Icelandic startup Carbfix has found a unique way to store planet-warming pollution with two of Earth's most basic ingredients: water and rocks.
The company takes carbon dioxide that is piped in from a nearby power plant, mixes it with groundwater, and then injects it into basalt rock. This strategy is condensing a process that normally takes thousands of years into just two, as Reuters reported. And it's all done in a small white dome that looks like little more than a glamping site from the outside.
Carbfix has been at it for nine years. Communications Director Ólafur Teitur Guðnason told Reuters that in that time, 95% of the CO2 it received was turned into a rock in the subsurface in under two years.

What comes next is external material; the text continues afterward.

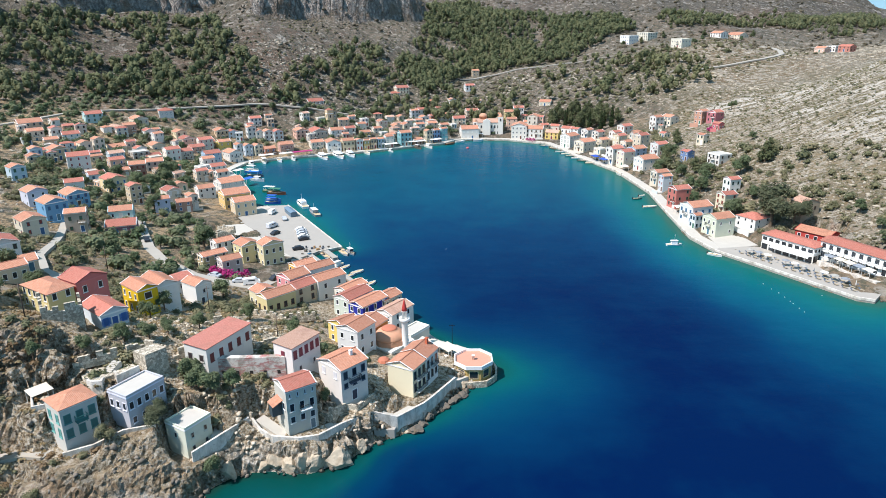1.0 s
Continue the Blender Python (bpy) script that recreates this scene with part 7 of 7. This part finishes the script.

"Our technology speeds up processes that normally happen over geologic timescales," Guðnason told the news outlet. "Instead of taking thousands of years (to mineralize CO2 into rock), we make it happen in two years."
The startup is already gaining attention from world leaders like Canadian Prime Minister Justin Trudeau, Paris mayor Anne Hidalgo, and a group of U.S. senators, who all visited the site in 2023. Meanwhile, 120 scientists, policymakers, and companies signed a statement in support of Carbfix's method.
As we continue to watch our planet's temperature rise, carbon capture and storage (CCS) has been one answer to help reduce pollution. Traditionally, this means capturing CO2 from industry and then transporting it to an area where it is stored deep underground in geological formations.
Per Reuters, Carbfix distinguishes its process from storing CO2 with traditional CCS methods — instead, the company claims to be permanently sequestering it as a mineral.
Of course, these types of CCS methods are not the only way that scientists are tackling our excess carbon. For instance, carbon farming is a way of managing agricultural land to help increase how much of the stuff is stored in soils.
Nature also helps do the job for us — seagrass alone provides around $88.3 billion worth of carbon storage services annually, while one mature tree can absorb 48 pounds of CO2 in one year.